Where these rating systems are not in place a project specific rating can be generated through one of more types of pair comparison process. See Postscript 1 below.

**Weightings**: There are many different ways of developing weightings, some of which I have explored elsewhere. These weight individual aspects of performance then summarize these for each entity having those aspects. For example, the Basic Necessities Survey weights the importance of individual items households may posses, then sums the weights of all the items a household has into an aggregate score.

There is an alternate approach using a variant of the Hierarchical Card Sorting (HCS) process. This identifies clusters of performance attributes, then ranks them. Entities such as projects will have an outcome score that reflects their particular cluster of performance attributes.

__First stage__: Participants are asked to sort projects in the portfolio of interest into two piles, to “*what they see as the most significant difference in the outcomes being sought by the projects, in the light of the overall objective of the portfolio, as they see it*”.

As with normal use of HCS, the same question is then re-iterated with each newly created group of projects to generate sub-groups of projects and then further sub-sub-groups.

The process stops when participants can no longer identify any significant differences, or when there is only one project left in any sub-group.

In facilitating this process care needs to be taken to ensure that participants do not start to report differences in the intervention, as distinct from outcomes. These are relevant to a causal analysis, but not to measurement of outcomes , which is the focus here.
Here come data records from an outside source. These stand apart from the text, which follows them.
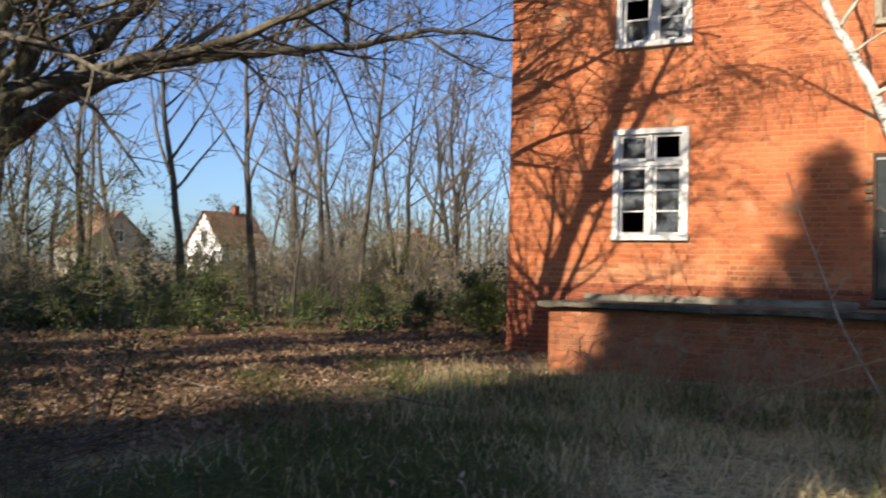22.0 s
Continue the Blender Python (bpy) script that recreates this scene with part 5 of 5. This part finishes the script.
# brush piles in the foreground of the oak clearing
rng = random.Random(93)
for cx, cy, n, rad in ((0.2, -10.4, 70, 1.1), (-0.3, -9.6, 40, 0.8), (0.4, -11.2, 46, 1.0), (1.1, -12.2, 30, 0.8), (-1.6, -14.6, 30, 0.7), (-3.4, -11.6, 18, 0.8)):
    t = Tubes()
    for _ in range(n):
        w, s = rng.random() * 6.28, rng.random() * rad
        p = V((cx + math.cos(w) * s, cy + math.sin(w) * s, gz(cx, cy) + rng.uniform(0.0, 0.12)))
        a = rng.random() * 6.28
        grow((t, t, t, t), rng, p, V((math.cos(a), math.sin(a), rng.uniform(-0.05, 0.35))), rng.uniform(0.4, 1.2), rng.uniform(0.004, 0.009), 1, 2, (3, 3, 2), 0.12, -0.03, 0.5, 0.2, (4, 3, 3, 3))
    o = t.make("brush_pile", M_TWIG, None)
    tagged(o, "heap of fallen twigs on the leaves", "twigs", "brush piles", "stuff")

# ---- far houses ----
def far_house(at, turn, w, d, wall_h, ridge, wall, label, gable_windows=True):
    h = empty("far_house", at, label, "house", "houses beyond the wood")
    h.rotation_euler = (0, 0, radians(turn))
    bm = bmesh.new()
    vs = [bm.verts.new(p) for p in ((-w / 2, 0, 0), (w / 2, 0, 0), (w / 2, 0, wall_h), (0, 0, ridge), (-w / 2, 0, wall_h), (-w / 2, d, 0), (w / 2, d, 0), (w / 2, d, wall_h), (0, d, ridge), (-w / 2, d, wall_h))]
    for f in ((0, 1, 2, 3, 4), (9, 8, 7, 6, 5), (1, 6, 7, 2), (5, 0, 4, 9)):
        bm.faces.new([vs[i] for i in f])
    part("wall", bm, wall, h)
    for s in (-1, 1):
        o = 0.35
        k = (ridge - wall_h) / (w / 2)
        bm = bmesh.new()
        q = [bm.verts.new(p) for p in ((0, -o, ridge + 0.12), (0, d + o, ridge + 0.12), (s * (w / 2 + o), d + o, wall_h - k * o + 0.12), (s * (w / 2 + o), -o, wall_h - k * o + 0.12))]
        fc = bm.faces.new(q)
        bmesh.ops.solidify(bm, geom=[fc], thickness=0.15)
        part("roof", bm, M_FAR_TILE, h)
    part("chimney", boxes([(-0.3, 0.3, d * 0.6, d * 0.6 + 0.7, ridge - 0.8, ridge + 0.9)], 0.02), M_BRICK_DARK, h)
    for x, z in ((-w * 0.24, 1.0), (w * 0.24, 1.0), (-0.05, wall_h + 0.2)):
        win = part("window", boxes([(x - 0.5, x + 0.5, -0.06, 0.04, z, z + 1.3)], 0.02), M_WHITE, h)
        part("pane", boxes([(x - 0.42, x - 0.04, -0.08, -0.05, z + 0.08, z + 1.22), (x + 0.04, x + 0.42, -0.08, -0.05, z + 0.08, z + 1.22)]), M_DARKPANE, win)
    return h


far_house((-57, 55, 0), -12, 6.0, 6.0, 3.4, 6.9, M_RENDER_WHITE, "white gabled house with an orange tile roof")
far_house((-64, 50, 0), 70, 7.0, 9.0, 3.2, 6.6, M_RENDER_GREY, "house with a dark red roof behind trees")
far_house((46, 36, 3.0), -35, 9.0, 11.0, 3.6, 7.6, M_BRICK_DARK, "brick house with a brown tile roof behind the bushes")
far_house((-52, 86, 0), -10, 6.5, 9.0, 3.3, 6.2, M_RENDER_GREY, "beige house behind bare trees")

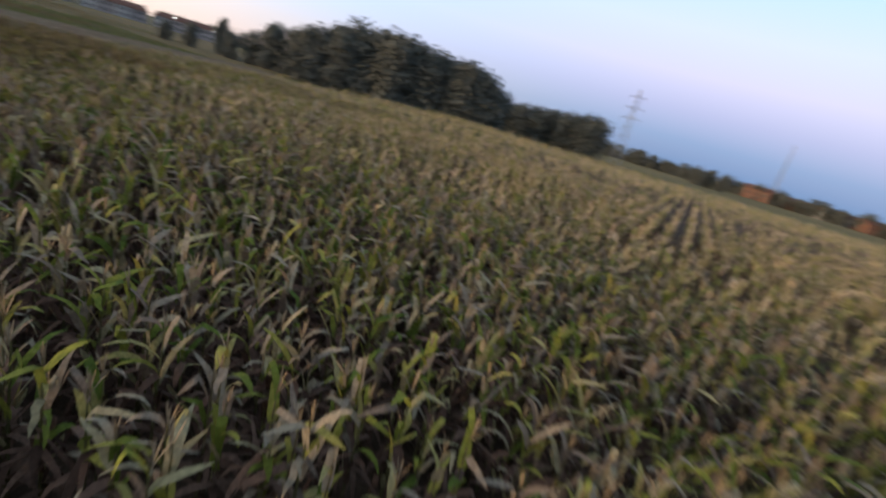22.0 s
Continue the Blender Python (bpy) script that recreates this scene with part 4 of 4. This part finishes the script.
def apartment_block(x, y, turn, bays, label, h=6.4):
    """A long low block: walls with bays, windows, a pitched tiled roof and chimneys."""
    t = thing("apartment_building", label, "building", "apartment buildings", "", (x, y, -0.28), turn)
    wide, deep = 6.0 * bays, 9.0
    bm = bmesh.new()
    box(bm, (0, 0, h / 2), (wide, deep, h))
    part("wall", bm_mesh("block_wall", bm, M_PLASTER), t, "greyish plastered wall")
    bm = bmesh.new()
    v = [bm.verts.new(p) for p in ((-wide / 2 - 0.5, -deep / 2 - 0.6, h), (wide / 2 + 0.5, -deep / 2 - 0.6, h), (wide / 2 + 0.5, deep / 2 + 0.6, h), (-wide / 2 - 0.5, deep / 2 + 0.6, h),
                                   (-wide / 2 + 2, 0, h + 2.2), (wide / 2 - 2, 0, h + 2.2))]
    for f in ((0, 1, 5, 4), (2, 3, 4, 5), (1, 2, 5), (3, 0, 4), (3, 2, 1, 0)):
        bm.faces.new([v[i] for i in f])
    roof = part("roof", bm_mesh("block_roof", bm, M_ROOF), t)
    for i in range(bays):
        bm = bmesh.new()
        cx = -wide / 2 + 6.0 * (i + 0.5)
        box(bm, (cx + 1.6, 0.3, h + 2.1), (0.6, 0.6, 1.4))
        part("chimney", bm_mesh("chimney", bm, M_BRICK), roof)
        for s in (-1, 1):
            if i % 2 == 0:
                bm = bmesh.new()
                box(bm, (cx, s * (deep / 2 + 0.25), h / 2 - 0.1), (5.0, 0.6, h - 0.3))
                part("bay", bm_mesh("bay", bm, M_WALL), t, "pale plastered bay")
            for fl in range(2):
                for dx in (-1.3, 1.3):
                    bm = bmesh.new()
                    box(bm, (cx + dx, s * (deep / 2 + (0.56 if i % 2 == 0 else 0.02)), 1.3 + 2.3 * fl), (1.1, 0.08, 1.2))
                    part("window", bm_mesh("window", bm, M_GLASS), t)


apartment_block(-105, -216.5, 150, 5, "long two-storey apartment building with pale bays and a red tiled roof", 4.7)
apartment_block(-131, -201.5, 150, 4, "long two-storey apartment building with pale bays and a red tiled roof", 4.7)
apartment_block(-153.5, -188.5, 150, 4, "long two-storey apartment building with pale bays and a red tiled roof", 4.7)


def house(x, y, turn, w, d, h, wall, label):
    t = thing("house", label, "house", "village houses", "", (x, y, -0.28), turn)
    bm = bmesh.new()
    box(bm, (0, 0, h / 2), (w, d, h))
    part("wall", bm_mesh("house_wall", bm, wall), t)
    bm = bmesh.new()
    v = [bm.verts.new(p) for p in ((-w / 2 - 0.4, -d / 2 - 0.4, h), (w / 2 + 0.4, -d / 2 - 0.4, h), (w / 2 + 0.4, d / 2 + 0.4, h), (-w / 2 - 0.4, d / 2 + 0.4, h), (-w / 2 - 0.4, 0, h + d * 0.26), (w / 2 + 0.4, 0, h + d * 0.26))]
    for f in ((0, 1, 5, 4), (2, 3, 4, 5), (1, 2, 5), (3, 0, 4), (3, 2, 1, 0)):
        bm.faces.new([v[i] for i in f])
    part("roof", bm_mesh("house_roof", bm, M_ROOF), t)
    for s in (-1, 1):
        for i in range(3):
            bm = bmesh.new()
            box(bm, (-w / 3 + i * w / 3, s * d / 2, h * 0.6), (1.1, 0.1, 1.4))
            part("window", bm_mesh("house_window", bm, M_GLASS), t)


for i, (x, y, hh, w) in enumerate(((-300, 61, 5.2, 12), (-312, 69, 4.4, 13), (-304, 76, 4.2, 12), (-308, 84, 4.0, 14), (-300, 92, 4.4, 11), (-304, 101, 4.0, 13), (-296, 109, 4.4, 11), (-302, 118, 4.0, 13), (-294, 128, 4.2, 11), (-300, 138, 3.8, 12))):
    house(x, y, 80 + 7 * i, w, 8, hh, M_WALL if i == 4 else M_PLASTER if i % 2 else M_BRICK, "village house with a red tiled roof far beyond the fields")
house(-84, -240, 40, 14, 8, 2.0, M_BRICK, "low brick farm building with a red roof among the trees")
house(-66, -256, 30, 13, 7, 2.0, M_BRICK, "low brick farm building with a red roof among the trees")


def street_lamp(x, y, h):
    t = thing("street_lamp", "lit street lamp beside the houses", "street lamp", "street lamps", "", (x, y, -0.28), 45)
    bm = bmesh.new()
    strut(bm, (0, 0, 0), (0, 0, h), 0.08, 0.05, 8)
    strut(bm, (0, 0, h), (0.9, 0, h + 0.15), 0.04, 0.04, 6)
    part("post", bm_mesh("lamp_post", bm, M_STEEL), t)
    bm = bmesh.new()
    box(bm, (1.0, 0, h + 0.1), (0.7, 0.35, 0.18))
    part("lamp_head", bm_mesh("lamp_head", bm, M_LAMP), t, "glowing white lamp head")


for x, y, h in ((-89.5, -216, 3.6), (-86.0, -217, 3.4), (-124, -196, 6.4), (-146, -183, 5.6), (-160, -176, 5.0)):
    street_lamp(x, y, h)

# ---------------- moon ----------------
d = Vector((*bearing(-46.0, math.cos(radians(22.1))), math.sin(radians(22.1))))
bm = bmesh.new()
bmesh.ops.create_uvsphere(bm, u_segments=24, v_segments=12, radius=7.0)
geom = bm.verts[:] + bm.edges[:] + bm.faces[:]
bmesh.ops.bisect_plane(bm, geom=geom, plane_co=(0, 0, 0), plane_no=(-0.67, 0.74, 0.25), clear_outer=True)
moon = new("moon", bm_mesh("moon", bm, M_MOON))
moon.location = d * 2200.0
tagged(moon, "half moon high in the evening sky", "moon", "", "structure")
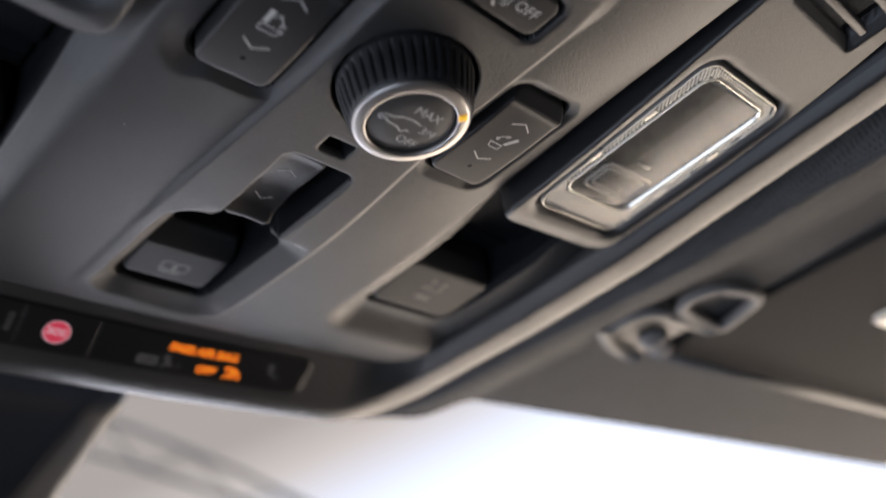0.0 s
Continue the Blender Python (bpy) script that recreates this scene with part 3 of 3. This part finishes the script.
# ---- parking-sensor style button with amber lamp, and the row of buttons behind it ----
offkey = pad("off_button", 0, -26.4, 10.5, 4.4, 2.2, lambda u, v: -0.9 + 0.25 * ((v + 26.4) / 4.4) ** 2 + 0 * u, KEY, console, "black button with an amber lamp and white OFF", bevel=0.6, skirt=6, step=0.35)
lathe("status_lamp", [(0.95, -0.7), (0.9, -1.05), (0.5, -1.2), (0.0, -1.22)], AMBER_LED, offkey, (-7.1, -26.4), 20, "small lit amber lamp")
of = face_at(-0.2, -25.8, -0.93)
strokes("dash_mark", [[(-3.9, 0.1), (-3.9, 1.7), (-3.4, 2.0), (0.9, 2.0), (1.3, 1.6), (1.3, -0.4), (0.7, -0.8), (-0.2, -0.8)]], 0.25, PRINT, offkey, of)
shape("leaf_mark", [[(-2.5, -0.2), (-1.9, 0.0), (-1.6, 1.2), (-2.2, 1.3)], [(-0.1, -0.3), (0.5, -0.2), (0.6, 1.2), (0.0, 1.2)], [(-3.0, -1.5), (-2.2, -0.9), (-2.4, -0.4), (-3.2, -0.9)], [(-1.9, -0.7), (-1.2, -0.8), (-0.3, -2.0), (-1.2, -1.9)]], PRINT, offkey, of)
lettering("button_lettering", "OFF", 3.1, PRINT, offkey, face_at(5.2, -26.5, -0.93), label="white letters OFF")

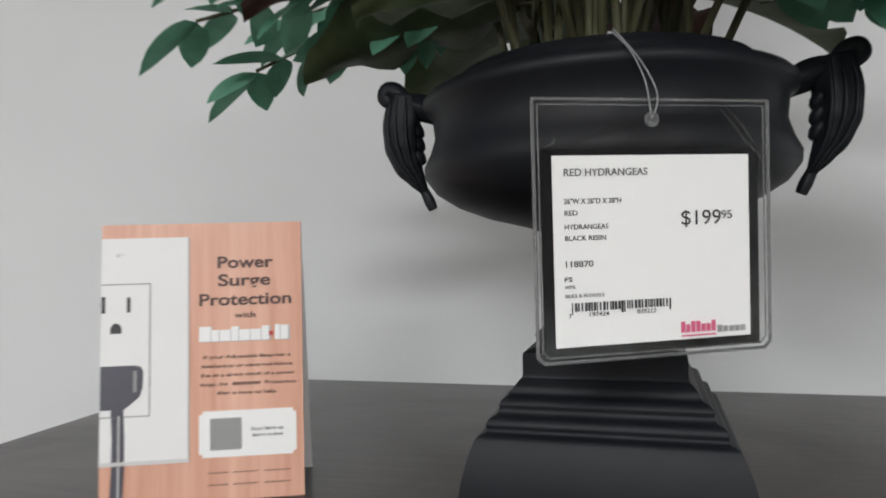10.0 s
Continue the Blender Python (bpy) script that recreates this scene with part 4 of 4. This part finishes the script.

The results from this first stage will be a nested classification in the form of a tree with various branches, each representing one or more projects pursuing a particular set of outcomes, as described by the multiple distinctions made at each point in the branch.

Here is an example of a hierarchical card sorting of projects funded in Bangladesh by an Australian NGO in the early 1990s [Caveat: It was developed way before the idea for this blog posting emerged, but it gives an idea of the type of tree structure that can be produced using a Hierarchical Card Sort. It is more focused on means rather than ends, so please bear this in mind.]

__Second stage__: Participants are then asked to make choices at each branching point in the tree, starting from the base of the tree. They are asked to identify which type of outcome (represented by the two diverging branches) they think*it is more important for the portfolio owner to be seeking to achieve*. When this question is re-iterated down all branches of the tree this will enable a complete ranking of outcome configurations (branches) to be identified.

**Score construction**: A simple table would then be generated in Excel where rows = projects and columns detailed (a) project specific ratings, (b) outcome weightings (i.e. the ranking of the branch that the project belonged to), (c) the product of the rating and weighting values.

**Next:**Now I need some real life examples, to show how this works in practice…and/or to discover the practical difficulties of using this approach. Any offers?

**Postscript 1**:

**Generating project ratings from pair comparisons.**In my earlier version of this blog I explored the potential of a pair comparison method as a means of coming up with an overall ranking of project outcomes in a portfolio. The downside of this, as pointed out by Tom Thomas reflecting on PRA experiences, was that pair comparisons can be very time consuming and the time cost rises exponentially as the number of entities being compared increases.The number of pair comparaiosn = N to the power of N.

In the process of exploring this approach I ended up reading some of the literature on sorting algorithms. Processing cost (i.e. time taken to make comparisons of items) is one of the criteria that is used to assess the value of a sorting algorithm. Not surprisingly perhaps there is a huge variety of sorting algorithms. One which I have developed is described in this short Word file (NB: It was probably already developed by someone else many years ago!)

**More recently still (April 2015)**, I have just finished reading Computational Fairy Tales by Jeremy Kubica, which I recommend to beginners in this area (such as me). In that book the author describes something called a QuickSort sorting algorithm, which sounds very useful for minimising the number of pair comparison needed to generate a complete ranking of a set of cases of interest. On average it works well, but in the worst case it can require N to the power of No comparisons. But this worst case wont apply when humans are doing the sorting because they can pick what are called "pivot" cases more purposively, whereas the computerised algorithm uses random choices. Good human choices of pivot cases with approximate median values should mean the sorting process is as quick as it can be with this type of algorithm.